== EXERCISE AIM ==
Each line of the material must be repeated precisely, with the pictures left out.

== DATA EXTRACT ==

━━━━━━━━━━━━━━━━━━━━

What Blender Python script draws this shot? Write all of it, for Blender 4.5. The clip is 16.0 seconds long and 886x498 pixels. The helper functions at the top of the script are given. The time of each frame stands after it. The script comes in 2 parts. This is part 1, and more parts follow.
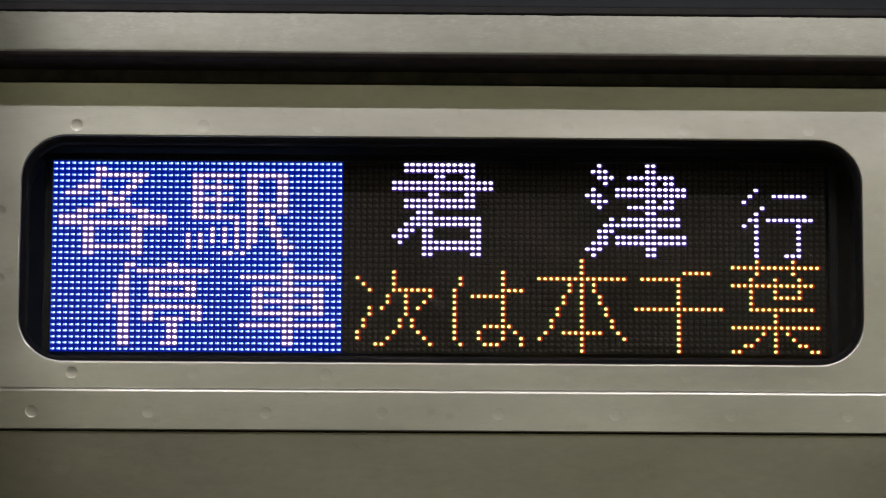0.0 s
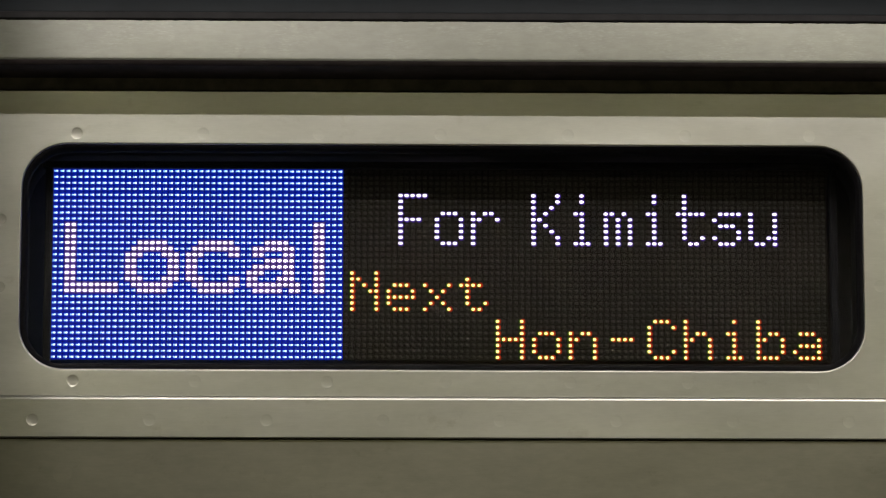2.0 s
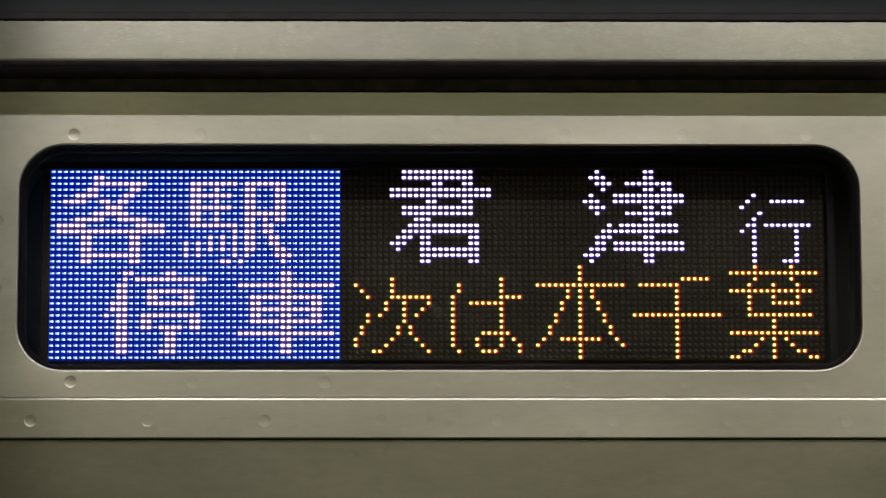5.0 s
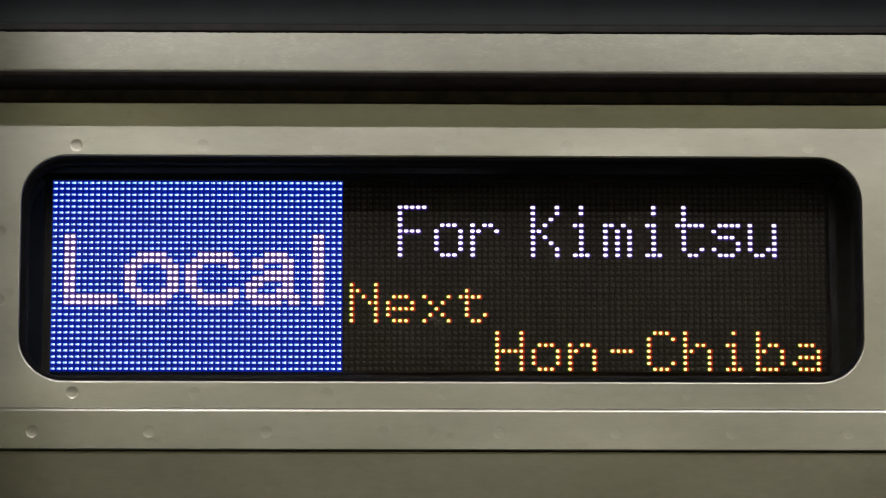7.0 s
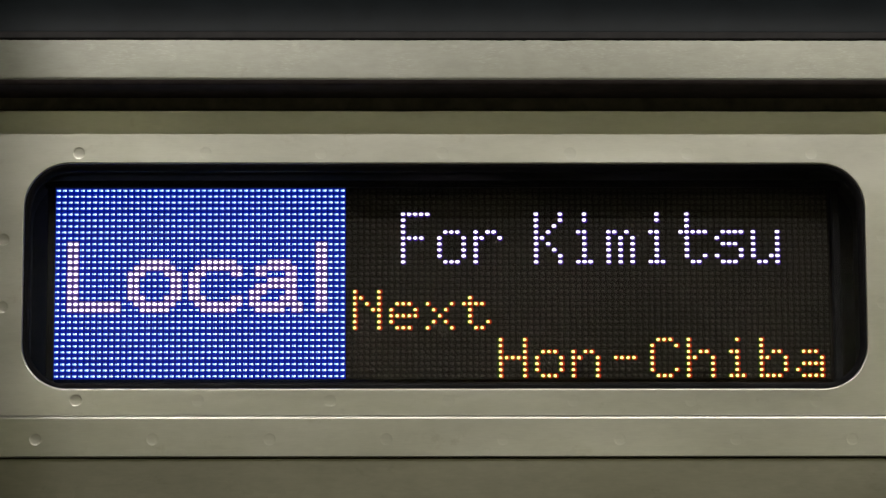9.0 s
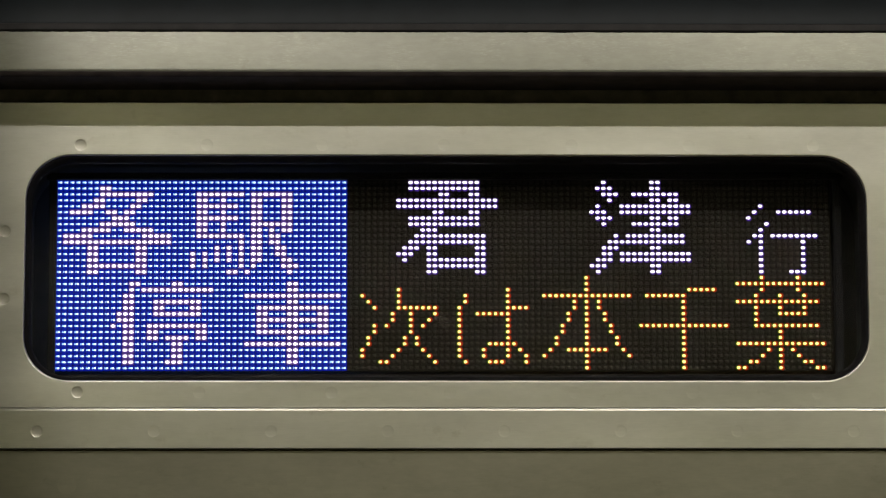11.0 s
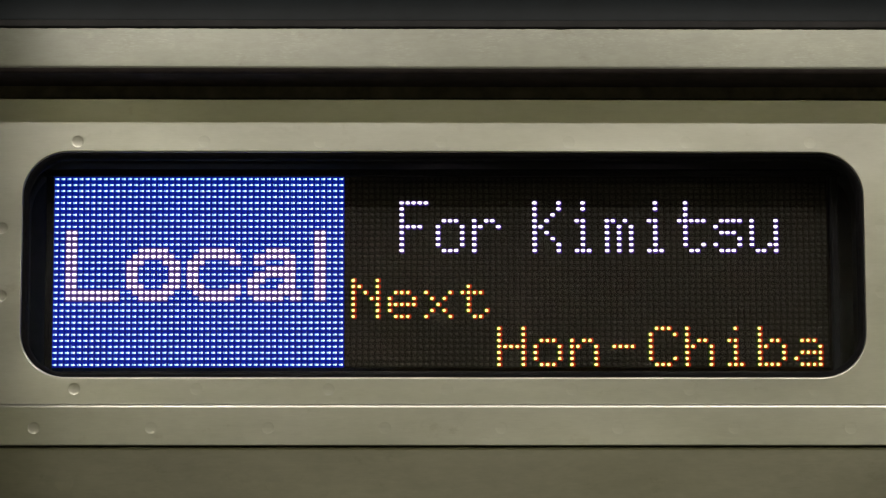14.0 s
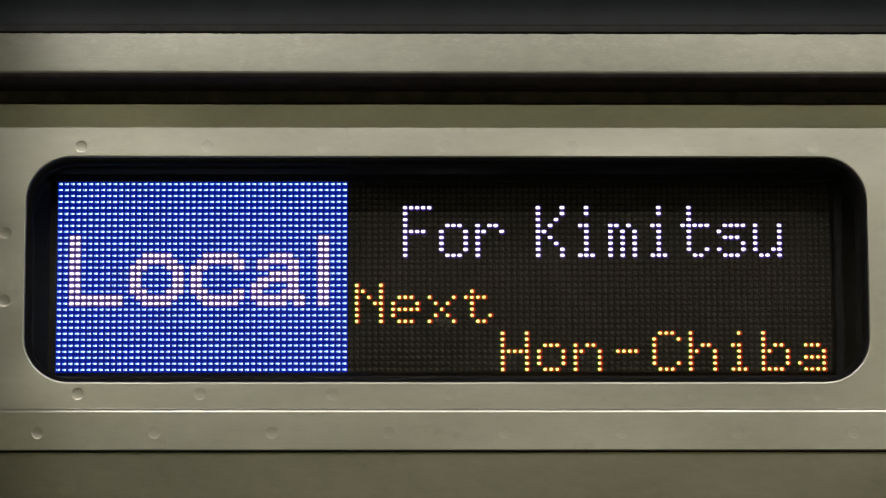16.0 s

━━━━━━━━━━━━━━━━━━━━

== FULL RESPONSE ==
What Blender Python script draws this shot? Write all of it, for Blender 4.5. The clip is 16.0 seconds long and 886x498 pixels. The helper functions at the top of the script are given. The time of each frame stands after it. The script comes in 2 parts. This is part 1, and more parts follow.
0.0 s
2.0 s
5.0 s
7.0 s
9.0 s
11.0 s
14.0 s
16.0 s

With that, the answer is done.